— Supplied information —
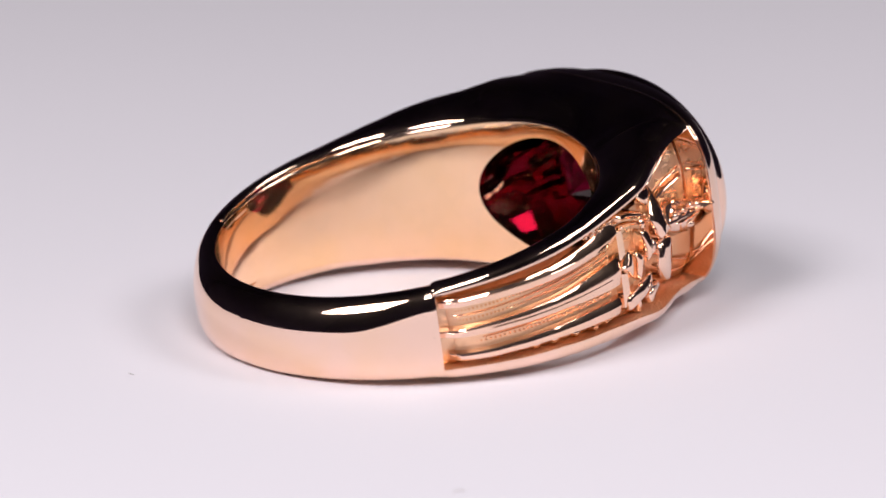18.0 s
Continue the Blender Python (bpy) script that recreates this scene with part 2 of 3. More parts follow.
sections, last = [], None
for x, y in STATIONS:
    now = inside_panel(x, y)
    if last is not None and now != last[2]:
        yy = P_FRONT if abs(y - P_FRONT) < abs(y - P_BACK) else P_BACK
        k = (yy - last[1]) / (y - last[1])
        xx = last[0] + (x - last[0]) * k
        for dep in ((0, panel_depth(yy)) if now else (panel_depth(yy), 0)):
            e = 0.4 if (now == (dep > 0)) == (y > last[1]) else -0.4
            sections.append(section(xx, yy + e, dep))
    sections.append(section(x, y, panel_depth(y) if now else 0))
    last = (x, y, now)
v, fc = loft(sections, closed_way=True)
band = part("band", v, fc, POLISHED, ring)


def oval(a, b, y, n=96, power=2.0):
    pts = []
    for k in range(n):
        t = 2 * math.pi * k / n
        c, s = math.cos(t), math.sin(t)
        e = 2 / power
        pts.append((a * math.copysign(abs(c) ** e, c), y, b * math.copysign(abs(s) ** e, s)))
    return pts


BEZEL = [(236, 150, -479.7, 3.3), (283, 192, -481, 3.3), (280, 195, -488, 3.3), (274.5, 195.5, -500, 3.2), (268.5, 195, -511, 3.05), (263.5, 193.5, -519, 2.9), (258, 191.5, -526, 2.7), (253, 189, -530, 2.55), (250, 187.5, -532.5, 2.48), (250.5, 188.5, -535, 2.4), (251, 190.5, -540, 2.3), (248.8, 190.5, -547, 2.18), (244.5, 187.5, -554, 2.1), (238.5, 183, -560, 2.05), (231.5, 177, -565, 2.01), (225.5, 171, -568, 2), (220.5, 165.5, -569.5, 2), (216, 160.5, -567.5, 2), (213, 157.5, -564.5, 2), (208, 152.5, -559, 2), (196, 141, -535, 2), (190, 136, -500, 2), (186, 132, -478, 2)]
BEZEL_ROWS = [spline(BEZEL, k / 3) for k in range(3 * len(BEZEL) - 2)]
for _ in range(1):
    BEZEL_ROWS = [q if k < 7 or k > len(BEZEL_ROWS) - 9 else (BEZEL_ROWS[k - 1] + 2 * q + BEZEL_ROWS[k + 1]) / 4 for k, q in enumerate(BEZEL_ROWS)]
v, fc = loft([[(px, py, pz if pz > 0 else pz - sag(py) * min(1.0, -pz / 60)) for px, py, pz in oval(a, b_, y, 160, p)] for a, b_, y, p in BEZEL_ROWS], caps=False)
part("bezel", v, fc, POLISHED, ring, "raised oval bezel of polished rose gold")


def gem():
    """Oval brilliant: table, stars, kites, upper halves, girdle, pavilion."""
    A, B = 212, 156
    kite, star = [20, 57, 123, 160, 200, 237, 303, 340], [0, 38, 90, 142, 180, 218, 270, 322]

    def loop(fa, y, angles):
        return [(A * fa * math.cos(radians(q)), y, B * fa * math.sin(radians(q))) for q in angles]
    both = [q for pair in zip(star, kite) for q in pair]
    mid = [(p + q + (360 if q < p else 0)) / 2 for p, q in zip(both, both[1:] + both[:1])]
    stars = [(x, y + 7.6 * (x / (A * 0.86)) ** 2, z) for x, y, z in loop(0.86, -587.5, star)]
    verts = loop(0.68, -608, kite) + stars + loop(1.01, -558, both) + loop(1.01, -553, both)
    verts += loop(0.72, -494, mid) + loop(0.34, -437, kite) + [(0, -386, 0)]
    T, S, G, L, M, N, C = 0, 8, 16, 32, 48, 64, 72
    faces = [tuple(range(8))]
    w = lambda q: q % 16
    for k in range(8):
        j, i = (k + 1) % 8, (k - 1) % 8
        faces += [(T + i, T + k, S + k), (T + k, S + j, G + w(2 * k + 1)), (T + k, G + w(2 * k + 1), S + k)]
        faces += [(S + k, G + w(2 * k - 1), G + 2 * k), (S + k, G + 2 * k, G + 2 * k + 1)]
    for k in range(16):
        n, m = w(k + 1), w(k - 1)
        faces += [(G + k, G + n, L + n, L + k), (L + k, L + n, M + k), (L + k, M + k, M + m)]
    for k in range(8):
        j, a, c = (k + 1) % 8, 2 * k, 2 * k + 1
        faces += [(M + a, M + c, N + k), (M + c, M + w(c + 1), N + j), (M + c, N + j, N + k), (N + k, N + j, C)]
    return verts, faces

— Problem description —
Print out the whole of the material word for word, without pictures.

— The answer —
18.0 s
Continue the Blender Python (bpy) script that recreates this scene with part 2 of 3. More parts follow.
sections, last = [], None
for x, y in STATIONS:
    now = inside_panel(x, y)
    if last is not None and now != last[2]:
        yy = P_FRONT if abs(y - P_FRONT) < abs(y - P_BACK) else P_BACK
        k = (yy - last[1]) / (y - last[1])
        xx = last[0] + (x - last[0]) * k
        for dep in ((0, panel_depth(yy)) if now else (panel_depth(yy), 0)):
            e = 0.4 if (now == (dep > 0)) == (y > last[1]) else -0.4
            sections.append(section(xx, yy + e, dep))
    sections.append(section(x, y, panel_depth(y) if now else 0))
    last = (x, y, now)
v, fc = loft(sections, closed_way=True)
band = part("band", v, fc, POLISHED, ring)


def oval(a, b, y, n=96, power=2.0):
    pts = []
    for k in range(n):
        t = 2 * math.pi * k / n
        c, s = math.cos(t), math.sin(t)
        e = 2 / power
        pts.append((a * math.copysign(abs(c) ** e, c), y, b * math.copysign(abs(s) ** e, s)))
    return pts


BEZEL = [(236, 150, -479.7, 3.3), (283, 192, -481, 3.3), (280, 195, -488, 3.3), (274.5, 195.5, -500, 3.2), (268.5, 195, -511, 3.05), (263.5, 193.5, -519, 2.9), (258, 191.5, -526, 2.7), (253, 189, -530, 2.55), (250, 187.5, -532.5, 2.48), (250.5, 188.5, -535, 2.4), (251, 190.5, -540, 2.3), (248.8, 190.5, -547, 2.18), (244.5, 187.5, -554, 2.1), (238.5, 183, -560, 2.05), (231.5, 177, -565, 2.01), (225.5, 171, -568, 2), (220.5, 165.5, -569.5, 2), (216, 160.5, -567.5, 2), (213, 157.5, -564.5, 2), (208, 152.5, -559, 2), (196, 141, -535, 2), (190, 136, -500, 2), (186, 132, -478, 2)]
BEZEL_ROWS = [spline(BEZEL, k / 3) for k in range(3 * len(BEZEL) - 2)]
for _ in range(1):
    BEZEL_ROWS = [q if k < 7 or k > len(BEZEL_ROWS) - 9 else (BEZEL_ROWS[k - 1] + 2 * q + BEZEL_ROWS[k + 1]) / 4 for k, q in enumerate(BEZEL_ROWS)]
v, fc = loft([[(px, py, pz if pz > 0 else pz - sag(py) * min(1.0, -pz / 60)) for px, py, pz in oval(a, b_, y, 160, p)] for a, b_, y, p in BEZEL_ROWS], caps=False)
part("bezel", v, fc, POLISHED, ring, "raised oval bezel of polished rose gold")


def gem():
    """Oval brilliant: table, stars, kites, upper halves, girdle, pavilion."""
    A, B = 212, 156
    kite, star = [20, 57, 123, 160, 200, 237, 303, 340], [0, 38, 90, 142, 180, 218, 270, 322]

    def loop(fa, y, angles):
        return [(A * fa * math.cos(radians(q)), y, B * fa * math.sin(radians(q))) for q in angles]
    both = [q for pair in zip(star, kite) for q in pair]
    mid = [(p + q + (360 if q < p else 0)) / 2 for p, q in zip(both, both[1:] + both[:1])]
    stars = [(x, y + 7.6 * (x / (A * 0.86)) ** 2, z) for x, y, z in loop(0.86, -587.5, star)]
    verts = loop(0.68, -608, kite) + stars + loop(1.01, -558, both) + loop(1.01, -553, both)
    verts += loop(0.72, -494, mid) + loop(0.34, -437, kite) + [(0, -386, 0)]
    T, S, G, L, M, N, C = 0, 8, 16, 32, 48, 64, 72
    faces = [tuple(range(8))]
    w = lambda q: q % 16
    for k in range(8):
        j, i = (k + 1) % 8, (k - 1) % 8
        faces += [(T + i, T + k, S + k), (T + k, S + j, G + w(2 * k + 1)), (T + k, G + w(2 * k + 1), S + k)]
        faces += [(S + k, G + w(2 * k - 1), G + 2 * k), (S + k, G + 2 * k, G + 2 * k + 1)]
    for k in range(16):
        n, m = w(k + 1), w(k - 1)
        faces += [(G + k, G + n, L + n, L + k), (L + k, L + n, M + k), (L + k, M + k, M + m)]
    for k in range(8):
        j, a, c = (k + 1) % 8, 2 * k, 2 * k + 1
        faces += [(M + a, M + c, N + k), (M + c, M + w(c + 1), N + j), (M + c, N + j, N + k), (N + k, N + j, C)]
    return verts, faces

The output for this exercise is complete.